— start Excerpted records —
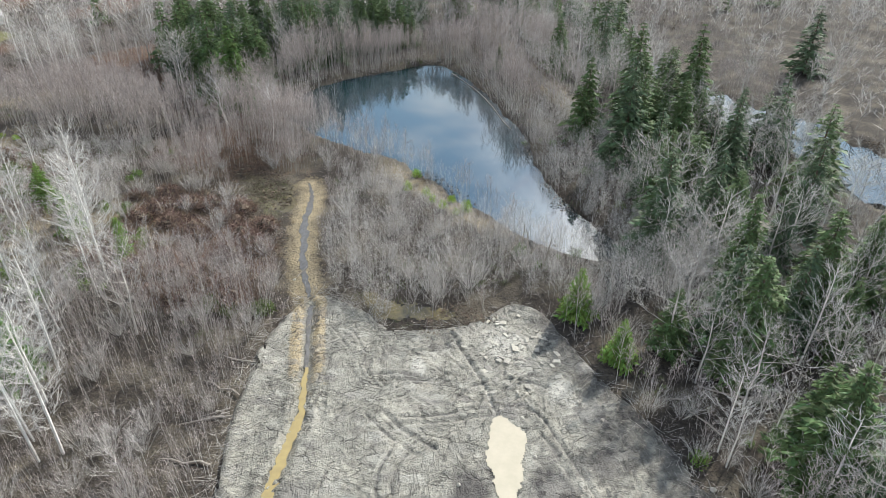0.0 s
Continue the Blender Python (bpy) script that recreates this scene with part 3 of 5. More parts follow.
paint_zone(mud, "wet", lambda x, y: np.clip(np.maximum.reduce([0.95 * spot(x, y, 12, 39.5, 3.4, 7.5, 12), 0.85 * spot(x, y, 2.8, 42.5, 2.4, 4.4), 0.55 * spot(x, y, 4.6, 45.5, 1.5, 3), 0.5 * spot(x, y, -7, 40, 2.5, 1.0),
           0.78 * soft(-off_poly(x, y, CLEARING) - 4.5, 6) * np.clip((x - 8) / 6, 0, 1), 0.68 * spot(x, y, 20, 36, 5, 7), 0.6 * spot(x, y, 19, 50, 5, 8),
           0.5 * soft(-off_poly(x, y, CLEARING) - 0.6, 0.8) * (x < 0), 0.45 * np.clip(vnoise(x, y, 0.25, 71), 0, 1)]) + 0.16 * vnoise(x, 0.35 * y, 1.6, 72), 0, 1))
# ruts and trench get wet soil plus painted shade, as relief alone darkens little
paint_zone(mud, "rut", lambda x, y: np.maximum(np.exp(-(rut_distance(x, y) / 0.24) ** 2) * np.clip(0.75 + 0.5 * vnoise(x, y, 0.8, 74), 0, 1), np.exp(-(off_line(x, y, TRENCH) / 0.2) ** 2) * (y > 58) * 0.8))
paint_zone(mud, "spoil", lambda x, y: np.clip(np.maximum.reduce([0.5 * np.exp(-((rut_distance(x, y) - 0.48) / 0.16) ** 2), 0.9 * np.exp(-(off_line(x, y, TRENCH) / 0.4) ** 2) * (y < 57.5), 0.85 * spot(x, y, -3.2, 61.3, 1.2, 2.6, 10),
           0.7 * spot(x, y, 8, 66, 4.5, 4.5), 0.7 * spot(x, y, 14, 57, 3, 3), 0.8 * spot(x, y, 6, 27.5, 0.6, 1.4), 0.85 * spot(x, y, 7.7, 24, 0.8, 1.6), 0.7 * spot(x, y, 5.1, 30, 0.5, 1.6), 0.6 * spot(x, y, 20, 30.5, 1.5, 1.2),
           0.4 * np.clip(vnoise(x, y, 0.5, 75), 0, 1)]), 0, 1))
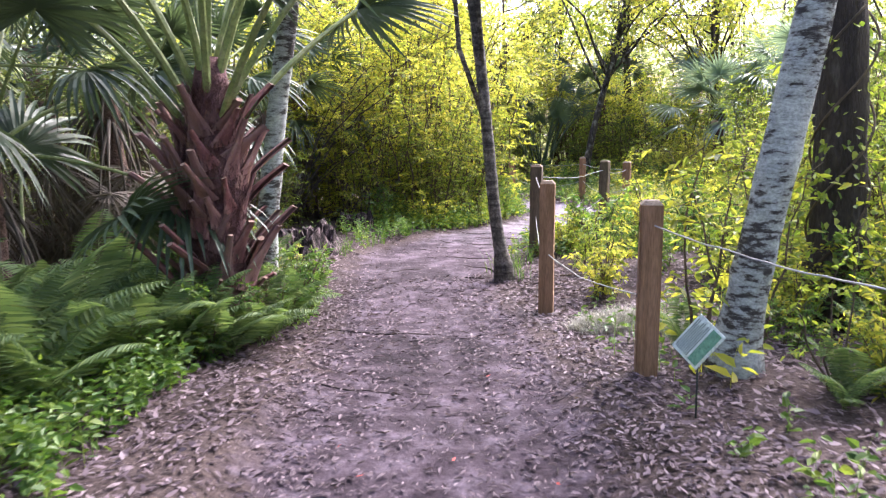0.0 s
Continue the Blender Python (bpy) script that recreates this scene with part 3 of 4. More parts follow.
def arching_branches():
    r = np.random.default_rng(190)
    ob = thing("arching_shrub", "bare dark arching branches sweeping over the thicket edge", "shrub", pose(-2.5, 14.8, z_at(-2.5, 14.8)))
    for k, (ex, ey, ez, bend, rad) in enumerate(((2.4, 0.4, 2.6, 0.5, 0.03), (1.6, 0.1, 2.9, 0.35, 0.026), (3.2, 0.9, 2.2, 0.7, 0.022), (0.9, -0.5, 2.4, 0.2, 0.02), (2.0, -0.3, 1.6, 0.5, 0.016), (-0.6, -0.3, 2.7, 0.1, 0.02), (2.9, 0.2, 3.4, 0.5, 0.02))):
        t = np.linspace(0, 1, 14)[:, None]
        c = np.concatenate([ex * t ** 1.25, ey * t, ez * (t + bend * t * (1 - t))], 1) + np.cumsum(r.standard_normal((14, 3)) * 0.018, 0)
        c[0] = (0.05 * k - 0.15, 0.03 * k, -0.1)
        pieces = [tube(c, np.linspace(rad, 0.005, 14), 6)]
        for j in range(3, 13):
            d = unit(r.standard_normal(3) * np.array([1, 1, 0.7]) + np.array([0.4, 0, 0.2]))
            L = r.uniform(0.25, 0.7)
            pieces.append(tube(np.stack([c[j], c[j] + d * L * 0.5 + (0, 0, 0.03), c[j] + d * L]), (0.006, 0.004, 0.002), 4, cap=False))
        part("branch", join(*pieces), BARK_DARK, ob)


arching_branches()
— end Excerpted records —
> **Aim of the task**: Wherever a line in the data above holds "More", copy that line.

> **Complete answer**:
Continue the Blender Python (bpy) script that recreates this scene with part 3 of 5. More parts follow.
Continue the Blender Python (bpy) script that recreates this scene with part 3 of 4. More parts follow.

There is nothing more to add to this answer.